Review: TV program
Utopia, eight part series on ABC
This series was much-anticipated given the success the same writing team had with their earlier TV series, such as The Hollowmen. After watching four of the eight, I am happy to report that the program started well and then, it simply got better, and then it continued to get even better! I am very much looking forward to the next for of the series.
For those who have not seen it yet – here’s the simplest description. Utopia is an eight-part series set in the public sector offices of the government’s Nation Building Authority (NBA), who oversee major infrastructure projects – that is nation building projects (to use the words of government). It portrays the reality of the working life of such people. It is a satire of what is happening in such places today and achieves this by portraying real situations.
The hard part is that you do not know whether to laugh, because this is the reality of what is happening in our government departments and authorities; or to cry, because this is the reality of what is happening in our government departments and authorities.
Because of the political nature of decisions, the NBA staff deal with nation building projects that are typical of what happens today – the schemes are mostly grand, uncosted, inadequately planned, and fundamentally flawed.
Last Wednesday we saw the ever-present property developer apply influence through the government man to get endorsement for his latest building monstrosity in Brisbane . The reality is that given all the other monstrosities in Brisbane, this one would have not even be noticed. See my comments on architecture in Brisbane – click here. The reality is that many attached to government will give in to dodgy property developers in order to keep them happy and allow them to make huge profits, and then move on to the next one.
The program offered the reality of many urban projects. These are the projects that are marketed as being absolutely wonderful and that ever town should have one! The writing on these projects is usually done by writers who deliver project porn through magazines and media releases. The cast visited such sites and tried to match the reality to the words used to describe them by the designers/architects/developers. It was cringe making given that I have unfortunately had to read such project porn articles that all portray spin rather than the reality.
As the series has progressed all the characters have been allowed to develop wonderful portraits of people who work in and around these bureaucracies. I have met all of them in any number of government departments and consultant firms I have had to deal with in the last decade or two.

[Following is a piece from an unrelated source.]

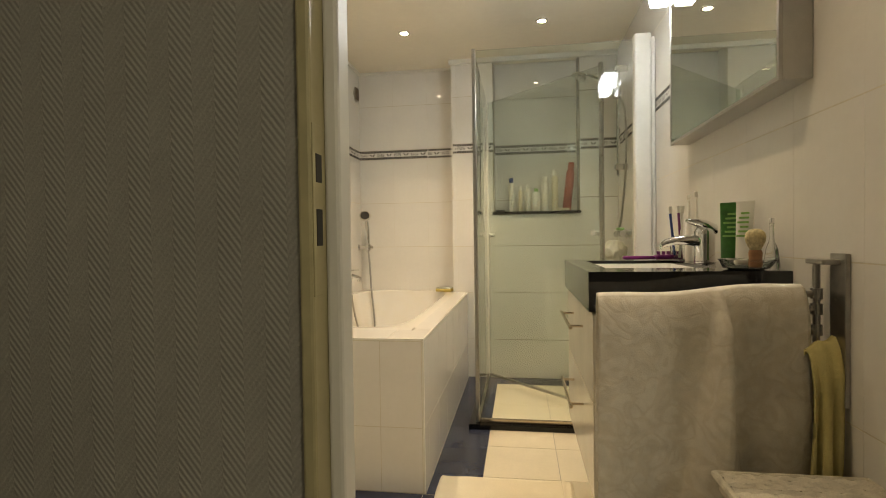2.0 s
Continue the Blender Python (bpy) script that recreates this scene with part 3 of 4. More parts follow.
part("hose", tubed(smooth_path([(-0.06, -0.02, 2.03), (-0.035, -0.05, 1.9), (-0.03, -0.05, 1.6), (-0.05, -0.01, 1.25), (-0.07, 0.03, 1.12)], 12), 0.0075, 8), STEEL, sr, smooth=True)
sm = thing("shower_mixer", XR, 1.50, 1.11, "chrome thermostatic shower mixer on the tiled wall", "tap")
part("body", turned([(0.02, -0.12), (0.024, -0.11), (0.024, -0.075), (0.02, -0.07), (0.02, 0.07), (0.024, 0.075), (0.024, 0.11), (0.02, 0.12)], pose(-0.06, 0, 0, 90, 0, 0), 20), CHROME, sm, smooth=True)
for y in (-0.075, 0.075):
    part("rosette", turned([(0.032, 0), (0.032, 0.006), (0.022, 0.02), (0.014, 0.045)], pose(0, y, 0, 0, -90, 0), 20), CHROME, sm, smooth=True)
gp = thing("soap_bar", XR - 0.06, 1.47, 1.1345, "small green soap bar on the shower mixer", "soap")
part("bar", boxed(-0.025, 0.02, -0.04, 0.04, 0, 0.018, bevel=0.007), GREEN_P, gp)
lf = thing("bath_puff", XR - 0.10, 1.46, 0.99, "white net bath puff hanging from the shower mixer", "sponge")
bm = bmesh.new()
bmesh.ops.create_icosphere(bm, subdivisions=4, radius=0.075)
for v in bm.verts:
    v.co *= 1 + 0.22 * noise.noise(v.co * 38) + 0.12 * noise.noise(v.co * 90)
part("net", bm, NET, lf, smooth=True, flat_angle=180)
part("cord", tubed([(0, 0, 0.06), (0.03, 0.01, 0.11)], 0.002, 6), NET, lf)


# bottles in the niche
def bottle(x, h, r, mat, cap, label, capmat, flat=1.0):
    t = thing("bottle", x, YC + 0.055, 1.2952, label, "bottle")
    s = Matrix.Diagonal((1, flat, 1, 1))
    part("body", turned([(r * 0.9, 0), (r, 0.006), (r, h * 0.78), (r * 0.8, h * 0.83), (r * 0.45, h * 0.86)], s, 20), mat, t, smooth=True)
    part("cap", turned([(r * cap, h * 0.862), (r * cap, h * 0.98), (r * cap * 0.8, h)], s, 20), capmat, t, smooth=True)
    return t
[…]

The marketing person, Rhonda (Kitty Flanagan) is a real worry. She knows the language of all those communications and marketing trained people who now pop up producing strategies and communications strategies for all the gullible executives out there. And there are plenty of gullible consultants and executives who accept such marketing spin and then adopt the words into their own reports and press releases.
I think this show is just far too real. I was altered to a designer consultant bureaucrat type who could fit into this set. He is a bureaucratic designer consultant who always uses the language of this cast and to make matters worse, he proudly writes loads of project porn along the lines used to describe the projects in the series. To my amazement, he is on his twitter account telling everyone about how funny this program is. He has not seen that the series is about people like him. I don’t think the series is too subtle for him, it is just that he is that dumb and entrenched in the marketing and spin world of such designer consultants and bureaucrats!
This show is just too subtle to be real!
Each episode is half an hour-long. I have to say that half hour flies past and seems far too short. Utopia is a winner.
in the middle – Rob Stitch is Tony, the boss.
Top left to right
1. Celia Pacquola as Nat. She actually tries to be a sensible and down to earth office manager amongst all the comings and goings. 2. Anthony ‘Lehmo’ Lehmann as Jim the government man — with a picture of a project behind him that I know has been the subject of far too much project porn writing in far too many magazines and other media. 3. Kitty Flanagan as Rhonda, the devastatingly too true marketing and communications person. I have met this person in several jobs and the portrayal here is just too unsettling! 4. Luke McGregor as Hugh, worker usually next to Nat
Lower left to right
1. Dave Lawson as Scott, sidekick to Tony on many things. 2. Emma-Louise Wilson as Kati, Tony’s assistant; 3. Michelle Lim Davidson as Amy, front desk. 4. Toby Truslove as Karsten who gets a trendy designer beard later in the series. Otherwise his character is spot on for those designers who can design you anything and of course their concept must be accepted.